Israeli Prime Minister Benjamin Netanyahu on Sunday condemned "the murder of an Israeli citizen and a Chabad emissary", calling it "an abhorrent anti-Semitic terrorist attack".
In Washington, the White House urged accountability for the "horrific crime".
Neither Emirati nor Israeli officials provided any details about the circumstances of Kogan's murder.
'Crime against the UAE'
The UAE normalised relations with Israel in 2020 alongside Bahrain and Morocco in a series of US-brokered agreements known as the Abraham Accords.
That year, according to the Chabad-Lubavitch movement, Kogan joined his older brother Reuven and a team of rabbis with the group in the UAE.
Chabad said on its website that Kogan had managed a kosher supermarket in Dubai, which an AFP photographer said was closed on Monday with its window blinds shut.
There is no figure for the number of Jews in the UAE, but an Israeli official has told AFP there were about 2,000 Israelis in the Gulf country, with the Jewish community estimated to be up to twice that figure.
UAE presidential adviser Anwar Gargash insisted Sunday the country remained "a society of tolerance and coexistence", in a post on social media platform X that made no direct reference to Kogan.
Yousef Al Otaiba, the UAE's ambassador to the United States, said that "Kogan's murder was more than a crime in the UAE - it was a crime against the UAE."
"We reject extremism and fanaticism of every kind," he posted on X.
Low profile
The oil-rich Gulf state, whose population is made up mainly of expatriates, opened its first official synagogue within an interfaith centre in its capital Abu Dhabi last year to cater to the small but active Jewish community that had previously prayed in private.

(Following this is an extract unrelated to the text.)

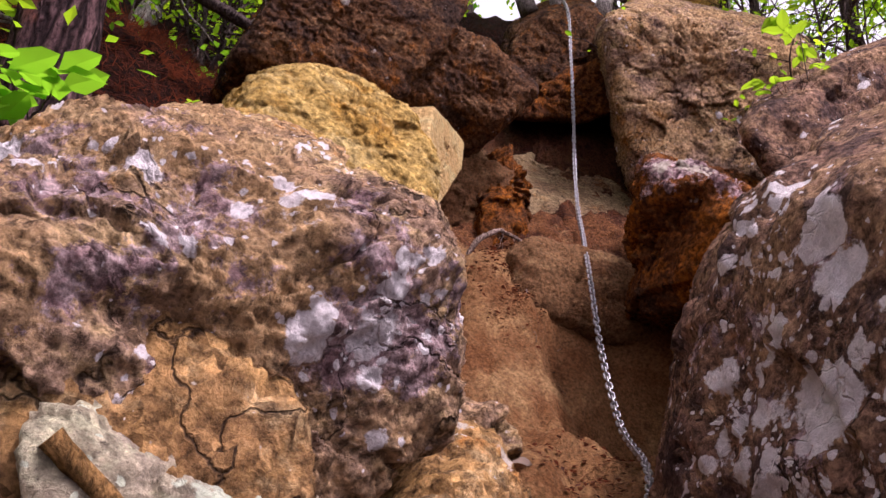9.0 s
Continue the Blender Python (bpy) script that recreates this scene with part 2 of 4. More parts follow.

The Jewish community has kept a lower profile during the Israel's war on Gaza since October 2023.
A senior UAE rabbi, Elie Abadie, condemned Kogan's death as a "tragic and terrorist act" and eulogised him as "an exemplary human being".
"This tragic and terrorist act of murdering an innocent Jew is an affront to the entire Jewish community and the peaceful coexistence in the UAE," Abadie told AFP.
Israel renewed a warning for Israelis to avoid any non-essential travel to the UAE, and advised citizens already in the Gulf country to take extra precautions.
Moldova's President Maia Sandu said in a statement on X that "we mourn the tragic loss" of Kogan and "strongly condemn this hateful act".
"Our thoughts are with his family, the Jewish community, and all who grieve," she said.